Sicherer ist das Leben in Rio damit auf jeden Fall geworden. Doch ob nun eine bessere soziale Situation folgt? In Morro dos Prazeres fehlt auch eineinhalb Jahre nach der Befriedung immer noch ein Gesundheitsposten. Und auf dem Hügel gegenüber, in Morro do Fogueteiro, erinnert man sich noch lebhaft und gerne an die Zeit, als die Drogenbosse den Bau der Kapelle bezahlt haben und die Energieversorger sich noch nicht in die Favela trauten, um Stromzähler aufzuhängen. Doch unterm Strich sei es „heute schon ein ganz anderes Lebensgefühl“, betont die 84-jährige Laudolina Gaudino dos Salves. Anstatt sich vor Schießereien in Acht zu nehmen, „kann man frei herumlaufen, vor allem auch nachts“.

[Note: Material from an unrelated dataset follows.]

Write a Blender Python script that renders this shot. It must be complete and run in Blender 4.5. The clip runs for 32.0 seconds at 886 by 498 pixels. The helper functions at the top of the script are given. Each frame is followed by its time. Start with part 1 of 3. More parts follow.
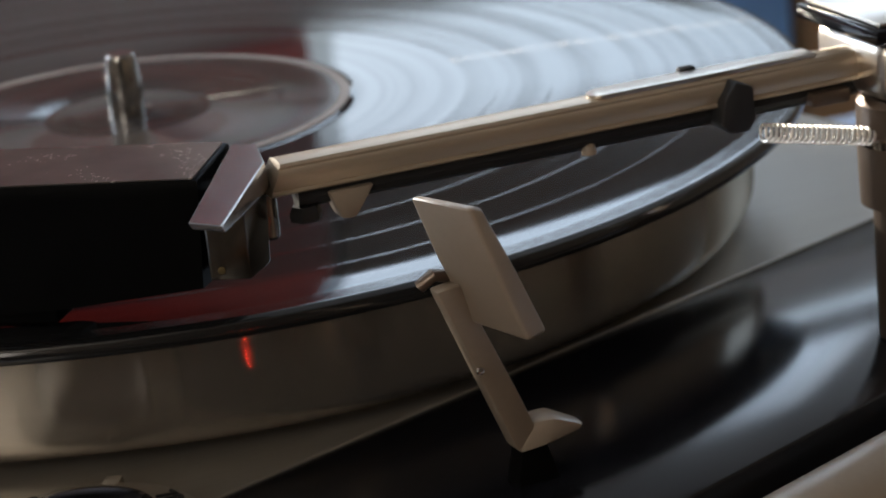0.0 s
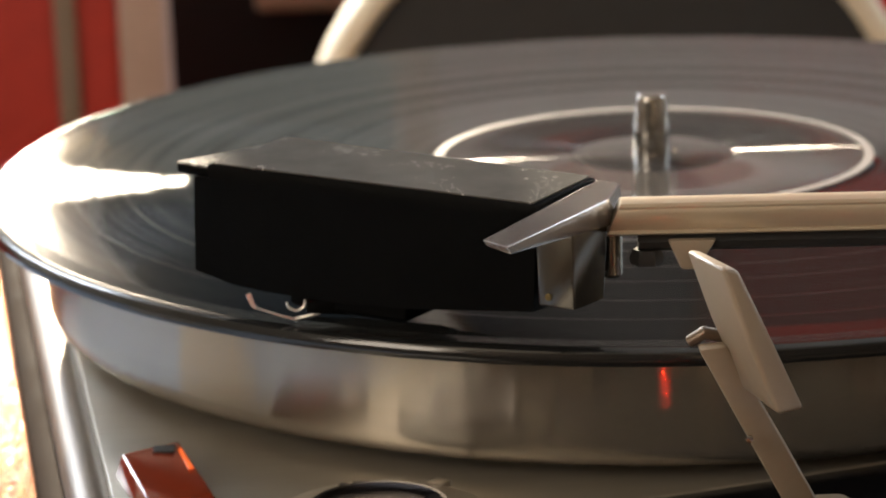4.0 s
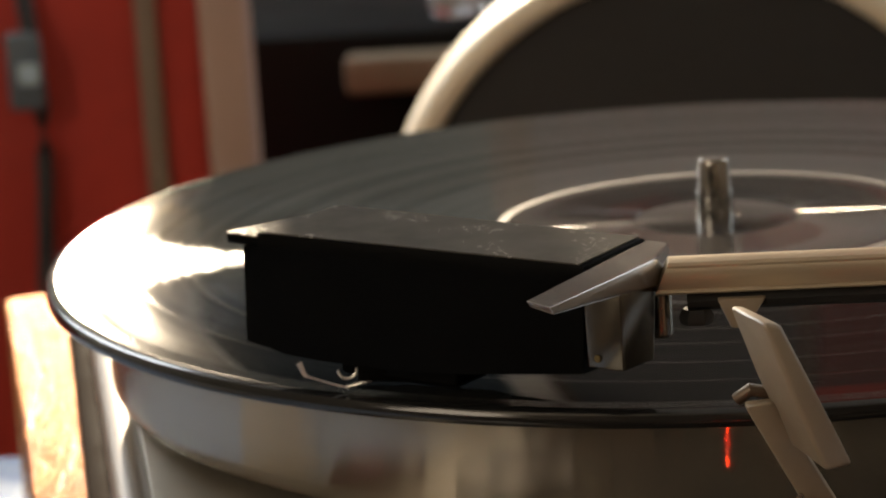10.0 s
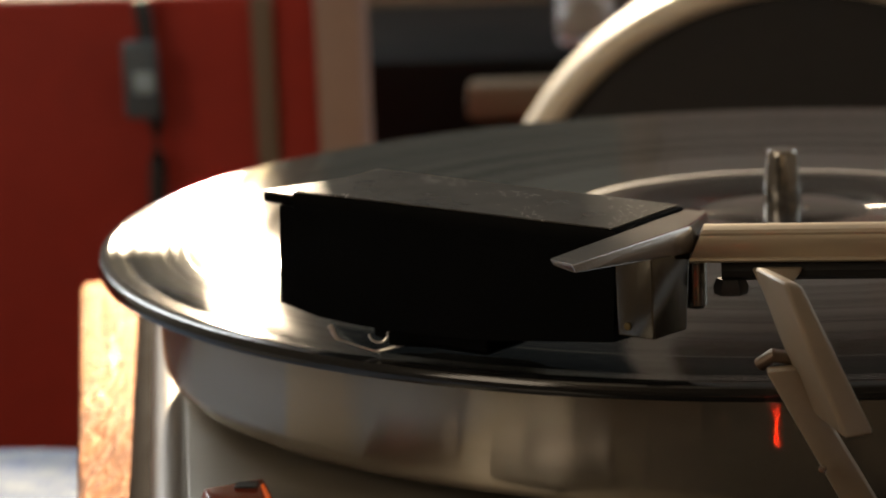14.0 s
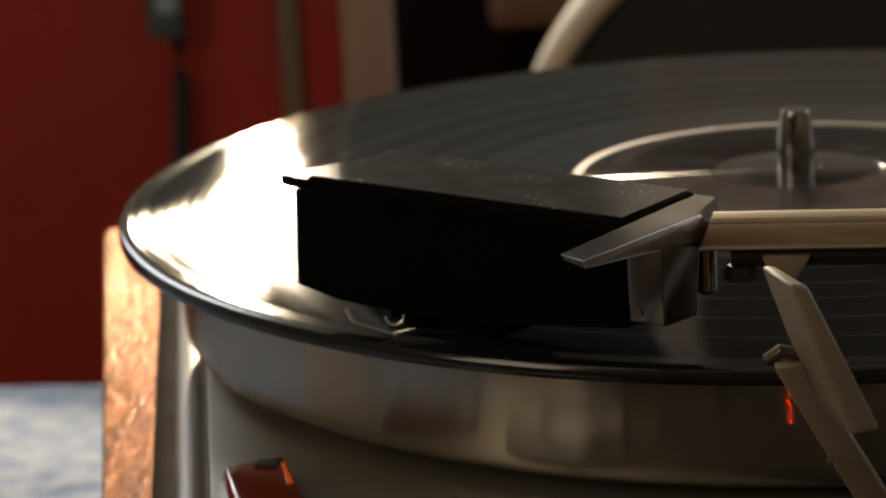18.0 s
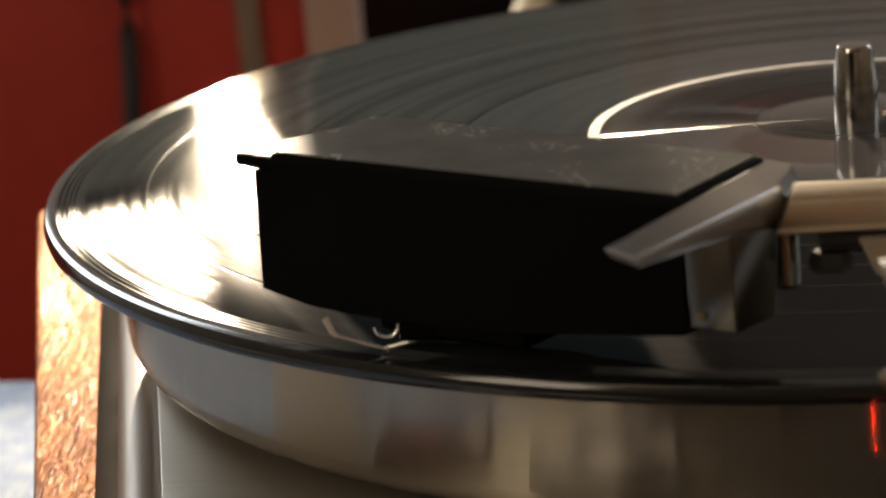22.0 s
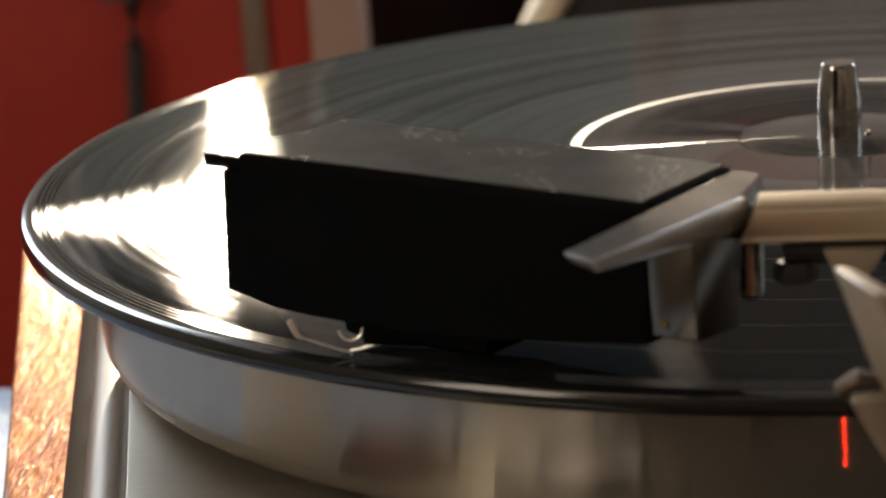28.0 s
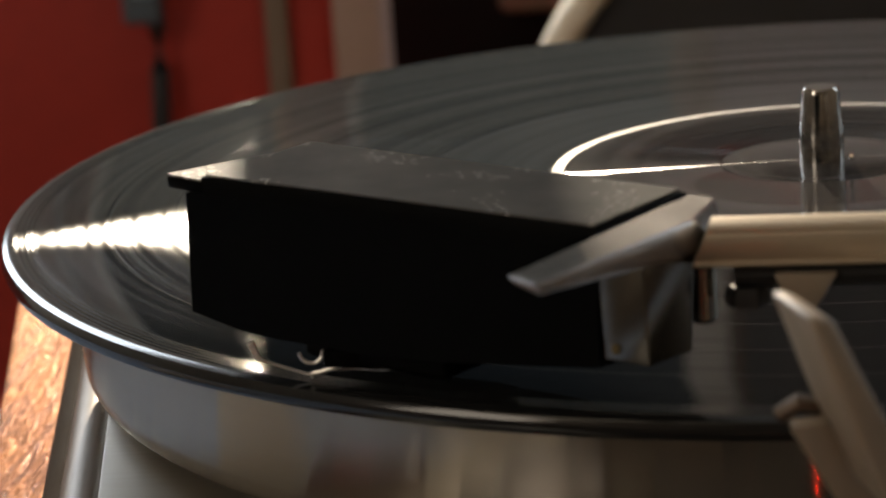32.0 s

Oft beherrschen Kinder das Straßenbild in Rios Favelas – wie hier in Morro do Fogueteiro.
Oft beherrschen Kinder das Straßenbild in Rios Favelas – wie hier in Morro do Fogueteiro. © Bastian Henning/Adveniat

Wie es langfristig mit den rund 1000 Armensiedlungen weitergeht, ist unklar. Befriedet sind erst rund 30 – und diese fast ausnahmslos im reichen Süden der Stadt. Wer den sensationellen Ausblick von Morro dos Prazeres auf Rios Buchten sieht und weiß, dass es für kaum ein Haus der Favela einen Eigentumstitel gibt, der braucht nicht viel Fantasie, sich diesen Hügel als „sanierte“ Siedlung mit Luxusappartements vorzustellen.

Den vier Jungs, die nebenan in der Favela-Sporthalle Fußball spielen, ist das noch ziemlich egal. Eine Karriere als Profifußballer, davon träumt hier fast jeder. Beim spontanen Kick gegen vier Deutsche unterliegen die Jungs knapp. Das könnte Hoffnung für die WM machen – wenn die vier Deutschen nicht im Schnitt 25 Jahre älter wären.